According to the study, efficient and equitable land markets are a prerequisite for well-functioning cities. Dysfunctional land markets caused by poor land development and management (including poor urban planning, slow provision of infrastructure and services, poor land information systems, and cumbersome and slow  land transaction procedures, as well as under-regulation of private land development) lead to unplanned development of land in the urban periphery.

The study finds that the complexity of the urban land situation in Luanda requires a diversity of responses, not simplistic solutions. Above all, there is a need to move from the current practices to improved forms of land management, counting on popular support and engagement – otherwise any new system will be doomed to fail.

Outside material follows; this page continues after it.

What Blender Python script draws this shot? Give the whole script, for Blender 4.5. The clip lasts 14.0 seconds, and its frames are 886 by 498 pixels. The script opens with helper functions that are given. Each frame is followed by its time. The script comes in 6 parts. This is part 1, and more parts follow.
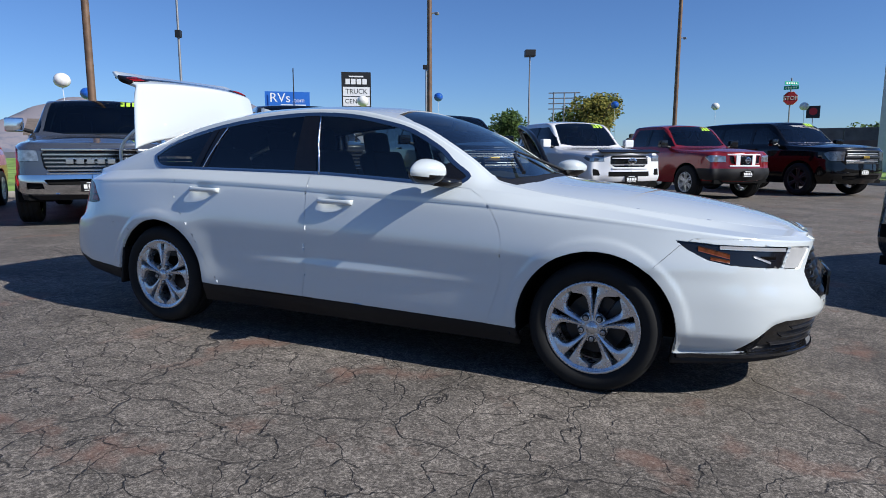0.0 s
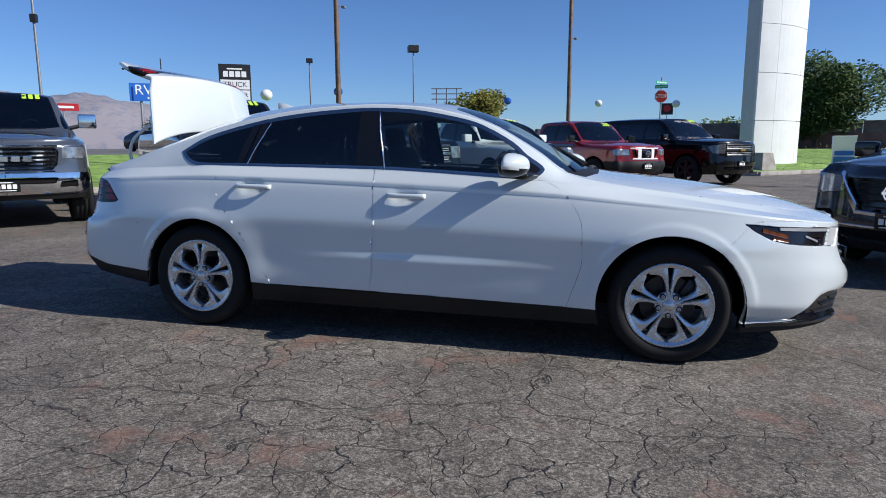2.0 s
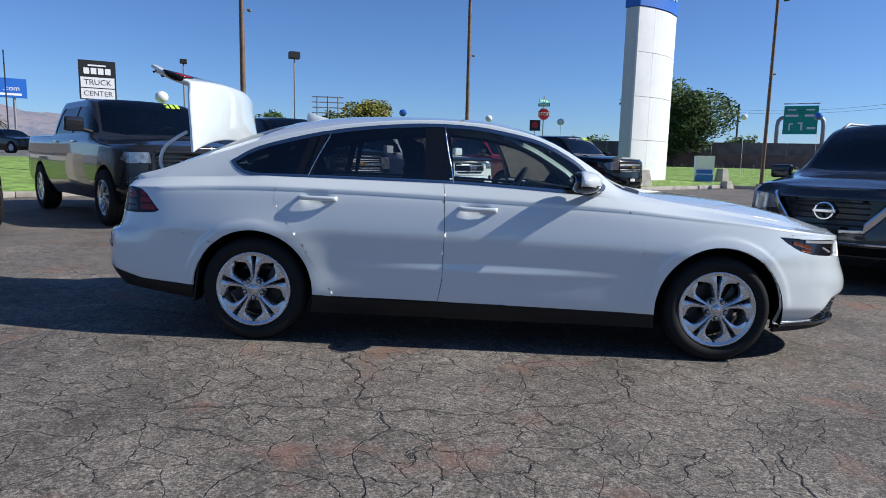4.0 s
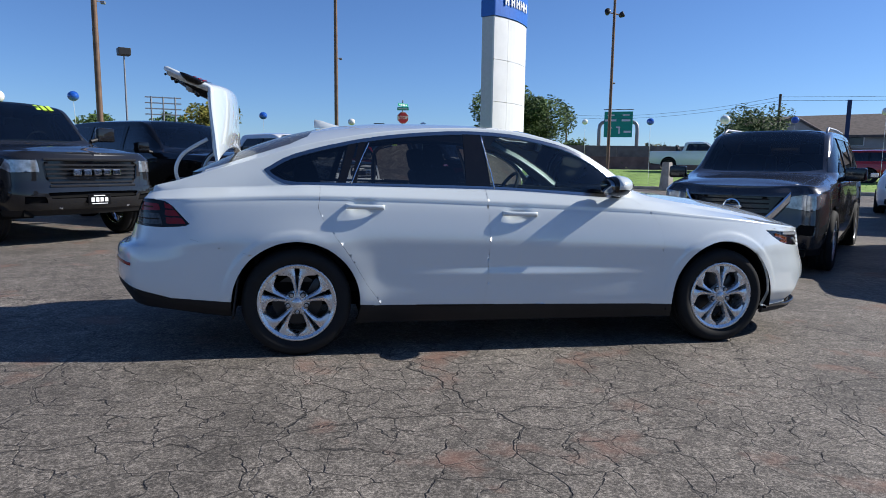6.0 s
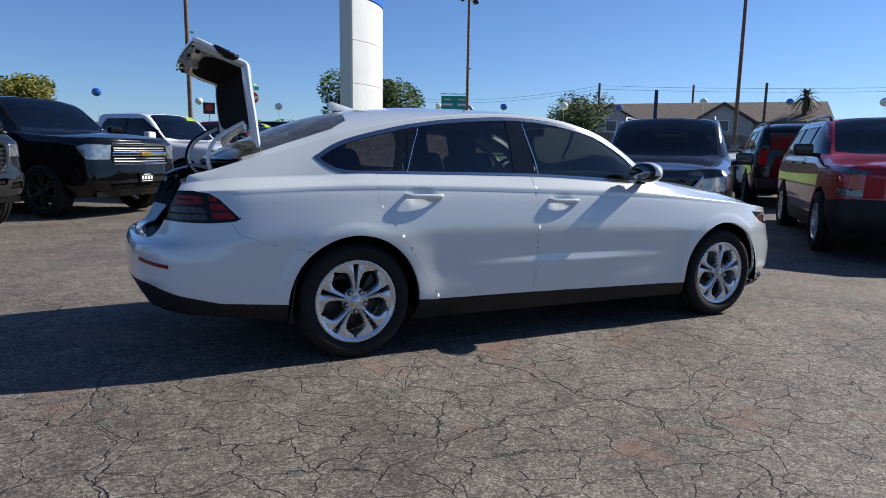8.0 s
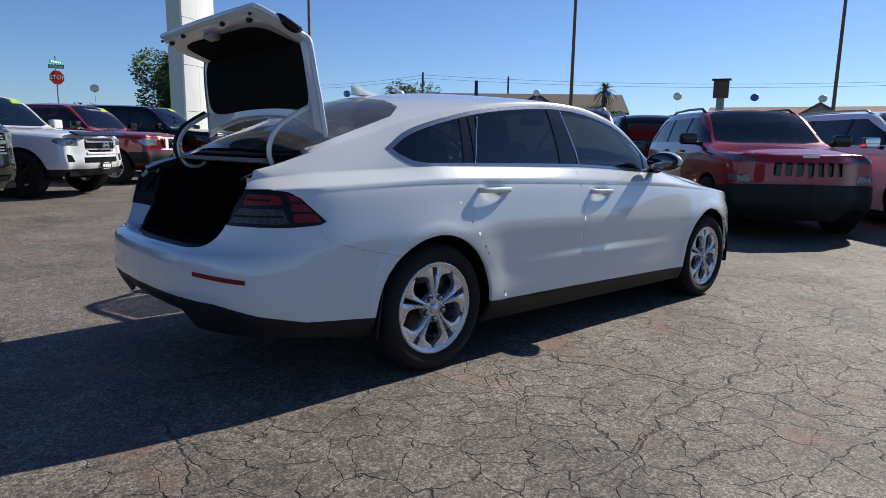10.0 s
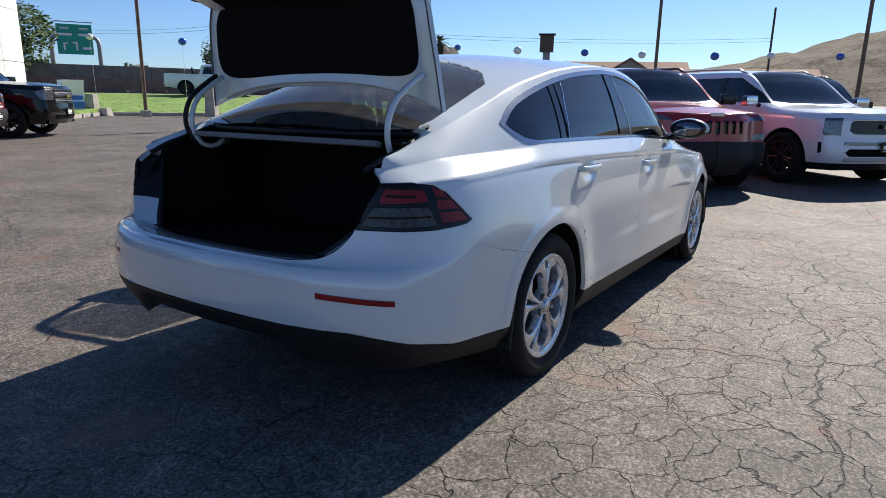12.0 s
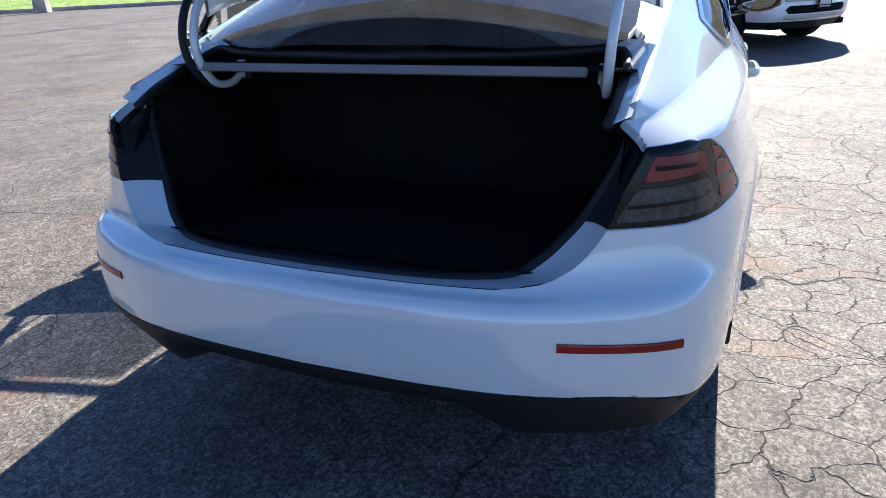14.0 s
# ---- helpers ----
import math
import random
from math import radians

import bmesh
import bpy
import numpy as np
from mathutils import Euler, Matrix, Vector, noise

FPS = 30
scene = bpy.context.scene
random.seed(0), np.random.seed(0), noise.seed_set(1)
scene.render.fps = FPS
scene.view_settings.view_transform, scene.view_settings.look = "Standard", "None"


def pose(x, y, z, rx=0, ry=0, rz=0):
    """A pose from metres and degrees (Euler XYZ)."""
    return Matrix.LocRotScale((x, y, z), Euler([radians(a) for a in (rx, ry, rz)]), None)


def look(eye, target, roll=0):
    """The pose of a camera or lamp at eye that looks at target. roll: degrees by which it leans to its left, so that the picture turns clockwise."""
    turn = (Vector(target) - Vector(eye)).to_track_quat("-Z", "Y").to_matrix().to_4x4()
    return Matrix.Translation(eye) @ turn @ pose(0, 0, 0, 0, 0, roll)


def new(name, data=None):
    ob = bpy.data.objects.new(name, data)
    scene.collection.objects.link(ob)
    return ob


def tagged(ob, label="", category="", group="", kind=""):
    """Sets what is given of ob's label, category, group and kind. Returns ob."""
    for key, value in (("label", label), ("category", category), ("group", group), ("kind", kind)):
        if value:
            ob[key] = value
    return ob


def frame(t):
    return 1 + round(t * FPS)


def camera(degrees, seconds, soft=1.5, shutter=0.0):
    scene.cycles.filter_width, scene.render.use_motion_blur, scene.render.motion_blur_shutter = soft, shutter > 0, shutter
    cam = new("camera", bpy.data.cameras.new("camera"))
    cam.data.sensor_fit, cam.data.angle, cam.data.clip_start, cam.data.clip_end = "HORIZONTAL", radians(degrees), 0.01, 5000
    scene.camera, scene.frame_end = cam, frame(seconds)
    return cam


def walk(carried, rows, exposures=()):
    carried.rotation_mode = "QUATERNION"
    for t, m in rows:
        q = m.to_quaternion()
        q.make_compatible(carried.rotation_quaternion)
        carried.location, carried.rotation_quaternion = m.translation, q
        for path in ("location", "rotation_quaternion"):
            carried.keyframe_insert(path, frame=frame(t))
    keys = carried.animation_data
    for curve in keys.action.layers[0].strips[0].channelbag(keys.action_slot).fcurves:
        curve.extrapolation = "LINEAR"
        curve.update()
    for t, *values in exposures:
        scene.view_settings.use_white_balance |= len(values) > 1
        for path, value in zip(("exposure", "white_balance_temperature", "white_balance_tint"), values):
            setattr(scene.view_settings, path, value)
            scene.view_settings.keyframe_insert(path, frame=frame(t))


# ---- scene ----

The recommendations that follow are guided by two overarching principles:

(i) that existing practices should be integrated into an inclusive land policy. The study demonstrates that the existing informal mechanisms to access land are well established and have a strong legitimacy among the peri-urban population.

(ii) that more functional and inclusive land markets are required and should be promoted. The wide impact of urban development emphasises the need to maximise the socio-economic benefit for the majority of people, and not only in the formal private sector.